Exercise task -> Omit all images, then return the remaining material exactly as it stands.

Provided data ->
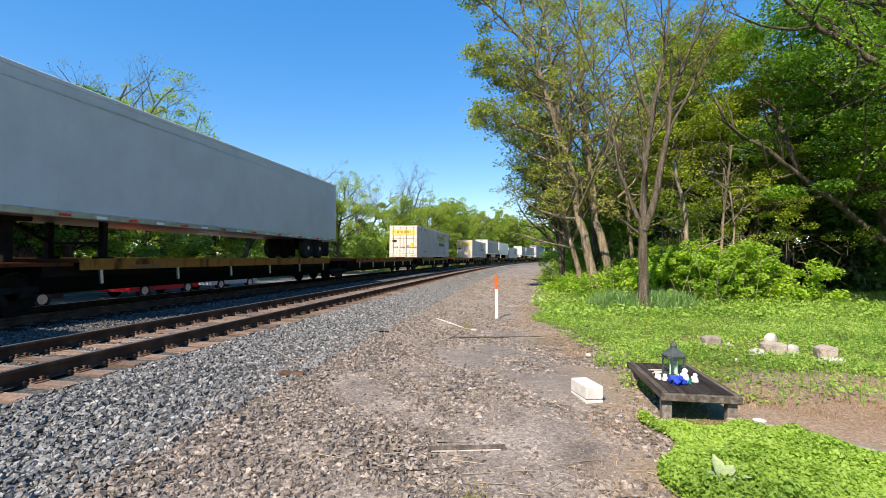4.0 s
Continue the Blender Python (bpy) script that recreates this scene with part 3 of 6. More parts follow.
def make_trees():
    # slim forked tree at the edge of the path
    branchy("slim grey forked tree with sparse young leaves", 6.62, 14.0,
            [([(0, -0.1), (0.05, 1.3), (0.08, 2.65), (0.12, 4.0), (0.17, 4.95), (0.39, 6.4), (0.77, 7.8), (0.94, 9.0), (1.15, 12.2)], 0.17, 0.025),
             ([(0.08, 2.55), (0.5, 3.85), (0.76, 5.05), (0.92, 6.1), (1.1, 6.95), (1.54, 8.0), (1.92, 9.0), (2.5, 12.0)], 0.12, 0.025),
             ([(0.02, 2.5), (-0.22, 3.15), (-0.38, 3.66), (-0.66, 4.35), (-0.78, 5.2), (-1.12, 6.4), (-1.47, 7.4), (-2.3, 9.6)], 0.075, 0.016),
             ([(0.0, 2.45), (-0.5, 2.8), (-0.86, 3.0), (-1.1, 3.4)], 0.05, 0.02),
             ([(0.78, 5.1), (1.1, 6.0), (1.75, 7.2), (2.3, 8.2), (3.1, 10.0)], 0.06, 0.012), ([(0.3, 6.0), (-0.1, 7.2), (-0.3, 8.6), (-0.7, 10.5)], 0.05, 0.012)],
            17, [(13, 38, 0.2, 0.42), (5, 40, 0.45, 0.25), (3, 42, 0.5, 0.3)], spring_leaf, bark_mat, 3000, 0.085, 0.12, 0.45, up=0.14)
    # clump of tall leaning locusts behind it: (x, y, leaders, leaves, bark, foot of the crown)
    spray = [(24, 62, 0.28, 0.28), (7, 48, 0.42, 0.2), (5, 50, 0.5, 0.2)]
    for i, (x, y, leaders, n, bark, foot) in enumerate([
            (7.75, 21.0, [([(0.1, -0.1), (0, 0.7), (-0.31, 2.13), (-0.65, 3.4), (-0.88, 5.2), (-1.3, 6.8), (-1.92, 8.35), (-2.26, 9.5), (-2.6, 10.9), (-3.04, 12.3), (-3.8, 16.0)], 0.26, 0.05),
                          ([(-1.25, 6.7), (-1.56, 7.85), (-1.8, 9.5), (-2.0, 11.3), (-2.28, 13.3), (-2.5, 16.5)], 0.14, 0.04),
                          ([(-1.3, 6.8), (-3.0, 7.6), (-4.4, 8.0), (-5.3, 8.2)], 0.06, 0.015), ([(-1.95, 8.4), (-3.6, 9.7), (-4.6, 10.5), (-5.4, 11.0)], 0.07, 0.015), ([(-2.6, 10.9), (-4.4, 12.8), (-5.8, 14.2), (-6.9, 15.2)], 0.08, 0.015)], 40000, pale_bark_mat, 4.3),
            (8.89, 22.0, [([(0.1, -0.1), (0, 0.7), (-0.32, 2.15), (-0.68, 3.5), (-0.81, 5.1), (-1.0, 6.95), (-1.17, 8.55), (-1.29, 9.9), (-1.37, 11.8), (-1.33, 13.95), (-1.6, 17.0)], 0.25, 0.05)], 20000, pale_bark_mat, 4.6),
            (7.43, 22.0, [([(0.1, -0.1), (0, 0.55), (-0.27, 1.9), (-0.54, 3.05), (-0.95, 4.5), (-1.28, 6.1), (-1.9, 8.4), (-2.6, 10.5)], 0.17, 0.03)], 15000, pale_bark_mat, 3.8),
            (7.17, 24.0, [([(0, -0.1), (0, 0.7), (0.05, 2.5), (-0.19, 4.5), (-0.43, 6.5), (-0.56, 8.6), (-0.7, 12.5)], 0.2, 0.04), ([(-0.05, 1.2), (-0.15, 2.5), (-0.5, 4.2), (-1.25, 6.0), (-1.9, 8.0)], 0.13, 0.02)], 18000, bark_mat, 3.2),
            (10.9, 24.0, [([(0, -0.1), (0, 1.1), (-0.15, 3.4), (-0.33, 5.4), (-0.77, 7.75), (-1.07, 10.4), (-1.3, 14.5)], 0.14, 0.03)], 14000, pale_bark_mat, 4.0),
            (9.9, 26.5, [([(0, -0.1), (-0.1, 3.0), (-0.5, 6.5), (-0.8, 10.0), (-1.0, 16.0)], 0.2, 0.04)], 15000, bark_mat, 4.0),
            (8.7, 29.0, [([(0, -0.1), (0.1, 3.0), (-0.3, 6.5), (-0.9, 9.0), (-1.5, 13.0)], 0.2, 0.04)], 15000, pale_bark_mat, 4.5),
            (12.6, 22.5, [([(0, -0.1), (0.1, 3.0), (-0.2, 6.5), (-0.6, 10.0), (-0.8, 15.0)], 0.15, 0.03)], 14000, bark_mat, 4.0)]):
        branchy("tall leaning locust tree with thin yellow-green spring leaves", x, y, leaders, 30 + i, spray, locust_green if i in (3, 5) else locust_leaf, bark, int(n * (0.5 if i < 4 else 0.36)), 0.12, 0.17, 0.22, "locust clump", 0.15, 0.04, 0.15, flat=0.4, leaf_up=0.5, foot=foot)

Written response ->
4.0 s
Continue the Blender Python (bpy) script that recreates this scene with part 3 of 6. More parts follow.
def make_trees():
    # slim forked tree at the edge of the path
    branchy("slim grey forked tree with sparse young leaves", 6.62, 14.0,
            [([(0, -0.1), (0.05, 1.3), (0.08, 2.65), (0.12, 4.0), (0.17, 4.95), (0.39, 6.4), (0.77, 7.8), (0.94, 9.0), (1.15, 12.2)], 0.17, 0.025),
             ([(0.08, 2.55), (0.5, 3.85), (0.76, 5.05), (0.92, 6.1), (1.1, 6.95), (1.54, 8.0), (1.92, 9.0), (2.5, 12.0)], 0.12, 0.025),
             ([(0.02, 2.5), (-0.22, 3.15), (-0.38, 3.66), (-0.66, 4.35), (-0.78, 5.2), (-1.12, 6.4), (-1.47, 7.4), (-2.3, 9.6)], 0.075, 0.016),
             ([(0.0, 2.45), (-0.5, 2.8), (-0.86, 3.0), (-1.1, 3.4)], 0.05, 0.02),
             ([(0.78, 5.1), (1.1, 6.0), (1.75, 7.2), (2.3, 8.2), (3.1, 10.0)], 0.06, 0.012), ([(0.3, 6.0), (-0.1, 7.2), (-0.3, 8.6), (-0.7, 10.5)], 0.05, 0.012)],
            17, [(13, 38, 0.2, 0.42), (5, 40, 0.45, 0.25), (3, 42, 0.5, 0.3)], spring_leaf, bark_mat, 3000, 0.085, 0.12, 0.45, up=0.14)
    # clump of tall leaning locusts behind it: (x, y, leaders, leaves, bark, foot of the crown)
    spray = [(24, 62, 0.28, 0.28), (7, 48, 0.42, 0.2), (5, 50, 0.5, 0.2)]
    for i, (x, y, leaders, n, bark, foot) in enumerate([
            (7.75, 21.0, [([(0.1, -0.1), (0, 0.7), (-0.31, 2.13), (-0.65, 3.4), (-0.88, 5.2), (-1.3, 6.8), (-1.92, 8.35), (-2.26, 9.5), (-2.6, 10.9), (-3.04, 12.3), (-3.8, 16.0)], 0.26, 0.05),
                          ([(-1.25, 6.7), (-1.56, 7.85), (-1.8, 9.5), (-2.0, 11.3), (-2.28, 13.3), (-2.5, 16.5)], 0.14, 0.04),
                          ([(-1.3, 6.8), (-3.0, 7.6), (-4.4, 8.0), (-5.3, 8.2)], 0.06, 0.015), ([(-1.95, 8.4), (-3.6, 9.7), (-4.6, 10.5), (-5.4, 11.0)], 0.07, 0.015), ([(-2.6, 10.9), (-4.4, 12.8), (-5.8, 14.2), (-6.9, 15.2)], 0.08, 0.015)], 40000, pale_bark_mat, 4.3),
            (8.89, 22.0, [([(0.1, -0.1), (0, 0.7), (-0.32, 2.15), (-0.68, 3.5), (-0.81, 5.1), (-1.0, 6.95), (-1.17, 8.55), (-1.29, 9.9), (-1.37, 11.8), (-1.33, 13.95), (-1.6, 17.0)], 0.25, 0.05)], 20000, pale_bark_mat, 4.6),
            (7.43, 22.0, [([(0.1, -0.1), (0, 0.55), (-0.27, 1.9), (-0.54, 3.05), (-0.95, 4.5), (-1.28, 6.1), (-1.9, 8.4), (-2.6, 10.5)], 0.17, 0.03)], 15000, pale_bark_mat, 3.8),
            (7.17, 24.0, [([(0, -0.1), (0, 0.7), (0.05, 2.5), (-0.19, 4.5), (-0.43, 6.5), (-0.56, 8.6), (-0.7, 12.5)], 0.2, 0.04), ([(-0.05, 1.2), (-0.15, 2.5), (-0.5, 4.2), (-1.25, 6.0), (-1.9, 8.0)], 0.13, 0.02)], 18000, bark_mat, 3.2),
            (10.9, 24.0, [([(0, -0.1), (0, 1.1), (-0.15, 3.4), (-0.33, 5.4), (-0.77, 7.75), (-1.07, 10.4), (-1.3, 14.5)], 0.14, 0.03)], 14000, pale_bark_mat, 4.0),
            (9.9, 26.5, [([(0, -0.1), (-0.1, 3.0), (-0.5, 6.5), (-0.8, 10.0), (-1.0, 16.0)], 0.2, 0.04)], 15000, bark_mat, 4.0),
            (8.7, 29.0, [([(0, -0.1), (0.1, 3.0), (-0.3, 6.5), (-0.9, 9.0), (-1.5, 13.0)], 0.2, 0.04)], 15000, pale_bark_mat, 4.5),
            (12.6, 22.5, [([(0, -0.1), (0.1, 3.0), (-0.2, 6.5), (-0.6, 10.0), (-0.8, 15.0)], 0.15, 0.03)], 14000, bark_mat, 4.0)]):
        branchy("tall leaning locust tree with thin yellow-green spring leaves", x, y, leaders, 30 + i, spray, locust_green if i in (3, 5) else locust_leaf, bark, int(n * (0.5 if i < 4 else 0.36)), 0.12, 0.17, 0.22, "locust clump", 0.15, 0.04, 0.15, flat=0.4, leaf_up=0.5, foot=foot)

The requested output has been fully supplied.